TODAY: High pressure off SE Georgia and the Carolinas eventually elongates eastward into the Atlantic to be replaced by ESE-SE flow through late evening, becoming SSW-SW prior to sunrise Wednesday. A potent cold front related complex of three dimensional ferocity will rage across the entire Deep South today into the evening, with possible supercell (rotating) thunderstorms ahead of and imbedded within a Quasi-Linear (as opposed to completely linear) Squall line could be on the menu of this smorgasbord containing severe category wind gusts as well as hail in association with the cold front which will approach Florida tomorrow.
Meanwhile back on the farm, looks like a good day for bailing hay with summer like clouds across the state, with the greatest concentration of clouds near the east coast of South Central and north, eventually to make a showing all interiors by early afternoon. A few sprinkles near the coast from Brevard and north (South of I-4) with a better chance of showers near and north of I-4 to possibly St. Augustine by late day. Although Central is in sufficient moisture for showers or nearly so, much of it is being advected out of the area before showers can form. Central is the Source region for regions further north where better convergence can occur along a line running from Tampa, Ocala, toward Daytona and north. Best convergence should be over the interior late in the day through mid evening in proximity of that green box traced out in the image above.
TONIGHT: Cold front approaches the western Panhandle. Wind overnight becomes SW toward midnight and beyond. Partly cloudy in spots, becoming almost cloudy north. Best chances for fog tonight seem to be interior South Central (South of Orlando) and all of South Florida where winds will be lighter. Coolest temperatures will be away from any clouds which should be South Central, with lows in the lower 60Fs. Warmer further north under the increasing cloud blanket, and further South per common logic.
WEDNESDAY: Main point to observe is that the atmospheric moisture ribbon associated with the front is quite broad. Moisture both precedes and follows the boundary, so clouds could be on the increase from north to south during the late morning and through the afternoon. Winds from the WSW-SW all day, but cloud cover comes with the moisture, so afternoon highs across Central and North Central will unlikely be as warm as they could be otherwise, but South Florida (where the fog will be earlier), has a better bet of the warmest pockets. Highs most areas reach the lower 80Fs south of I-4 ..with some mid-80Fs South Florida before the better cloud cover can move in , which will post-peak heating anyway.

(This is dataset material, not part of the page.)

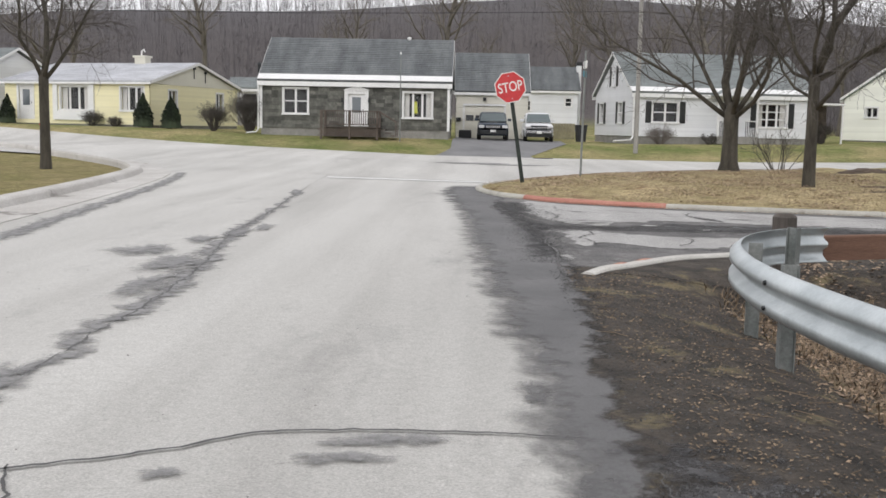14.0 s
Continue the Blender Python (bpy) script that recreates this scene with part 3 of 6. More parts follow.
brick_red = basic("red_brick", (0.16, 0.055, 0.04), (0.26, 0.10, 0.075), 3, 20, 0.9, 0, 0.5, 0.01)
room_shade = basic("room_shade", (0.008, 0.008, 0.009), (0.02, 0.02, 0.02), 1, 5, 0.95, 0, 0)
curtain = basic("curtain", (0.55, 0.54, 0.52), (0.7, 0.69, 0.67), 8, 30, 0.95, 0, 0.2, 0.01, (6, 6, 0.2))
yellow_guard = basic("yellow_plastic", (0.46, 0.34, 0.06), (0.60, 0.46, 0.12), 2, 40, 0.5, 0, 0.1, 0.003)
black_rubber = basic("black_rubber", (0.012, 0.012, 0.012), (0.03, 0.03, 0.03), 4, 40, 0.8, 0, 0.2, 0.004)
dark_metal = basic("dark_metal", (0.02, 0.022, 0.024), (0.05, 0.052, 0.055), 4, 40, 0.5, 0.5, 0.2, 0.003)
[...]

Cloud cover seems a given to various degrees all North and Central, with the morning NAM showing a better chances of at least a sprinkle both before and after frontal passage. For now riding with the GFS, which implies almost solely clouds, with possible sprinkles/a shower along the immediate east coast East of I-95 as far south as Melbourne. The Cold front ETA for the CDL (Central Dividing Line) is within an hour or two of sunset (most likely after)...progressing toward Miami/Dade toward sunrise, Thanksgiving Day.
Winds behind the front shift to WNW, then NW, then N, then NNE within 11-14 hours after passage, which equates to NNE winds by the time the morning grapefruit and AllBran is being served Central, working toward South Florida by late morning toward Noon Time..
THANKS-N-GIVING DAY: NE-ENE winds ALQDS (All quadrants) at 15-22mph during the day, with some gusts in the upper 20s. Looks like a Small craft advisory type of day, with plentiful stratocumulus clouds working in by early-mid afternoon as well once the depth and longevity of these winds persists down and east of the Gulf Stream waters offshore. Showers unlikely, but it could look like there will be rain from time to time as the sun sets.
OVERNIGHT-FRIDAY: Continued winds of similar direction and speeds, with more clouds as well. Overnight lows in mid-upper 60Fs to near 70F+ at the coast, especially South/South Central. The NAM is showing incoming showers Thanksgiving Night through Friday east coast. Certainly, upon inspection of the forecast soundings moisture is good, however limited to a shallow 5000 ft,...which wouldn't justify anything beyond a wind blown sprinkle, especially since there is no convective inhibition...allowing any instability to escape into the wild gray yonder. Time will tell.
BEYOND: Per the header in the post this morning, and as previously pointed toward, another front is on the horizon for late Sunday into Monday, just 4 days later...this front could be the harbinger or foreboding of a trend toward climactic winter. In other words, there's ALMOST no turning back now. The next front will take our overnight lows/daytime highs down a good 8-12 degrees / 5-8 degrees respectively (which is for the first few days of December).
If the latest GFS trend stands fast, there is yet another front following suit 4-5 days later; thus, once again breaking the old "One Front per Week" rule of the past month and a-half. Two fronts in a row, 5 days apart is more 'winter like', not allowing for much recovery in the temperatures between them.
This by now third front being referred to toward the end of the first week of December bears watching....from the active weather prospect.